Taifa received her J.D. from George Washington University Law School. She graduated magna cum laude from Howard University with a B.A. in history and education.

George R. Vickers, Ph.D
Regional Director for Latin America

Dr. George Vickers is the Regional Director for Latin America at the Washington Office of the Open Society Institute. In this capacity, he oversees all OSI activities in Latin America and acts as a liaison between OSI and the national foundations in Guatemala and Haiti.

Vickers joined OSI in 2002, as the Latin American Program was launched.
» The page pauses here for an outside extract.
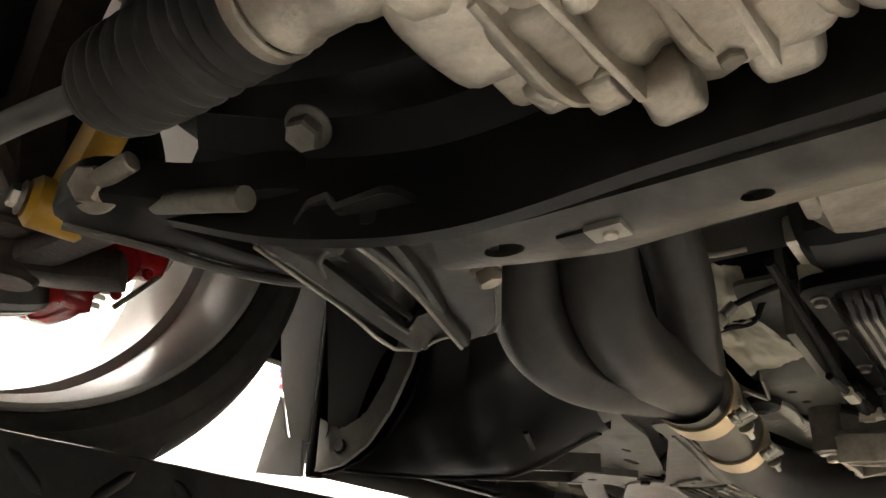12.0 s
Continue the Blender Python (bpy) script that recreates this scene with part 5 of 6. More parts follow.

The Program focuses on three principle thematic areas: promoting transparency and accountability of governments; strengthening democratic values and institutions; and ensuring international support for Open Society values.

Vickers has a distinguished history of working on Latin American affairs. Prior to joining OSI, Vickers was the Executive Director of the Washington Office on Latin America, a center for policy analysis and advocacy that works to secure human rights and promote democracy in the Americas. Before that, he was a Professor of Sociology at the City University of New York and the Director of the Institute for Central American Studies.

Vickers has served on numerous election observer delegations in Central and South America, and co-directed missions monitoring the implementation of peace agreements in Nicaragua, El Salvador and Guatemala.

He is the author of several books and has written extensively on the dynamics of revolutionary movements, democratization processes in Latin America, civil-military relations and U.S. military strategy. Vickers is a member of the board of directors of Hemisphere Initiatives. He also sits on the advisory board of Human Rights Watch/Americas.

Vickers completed his graduate level studies at Washington University, earning an M.A. and Ph.D in Sociology. He did his undergraduate studies at Northwestern University.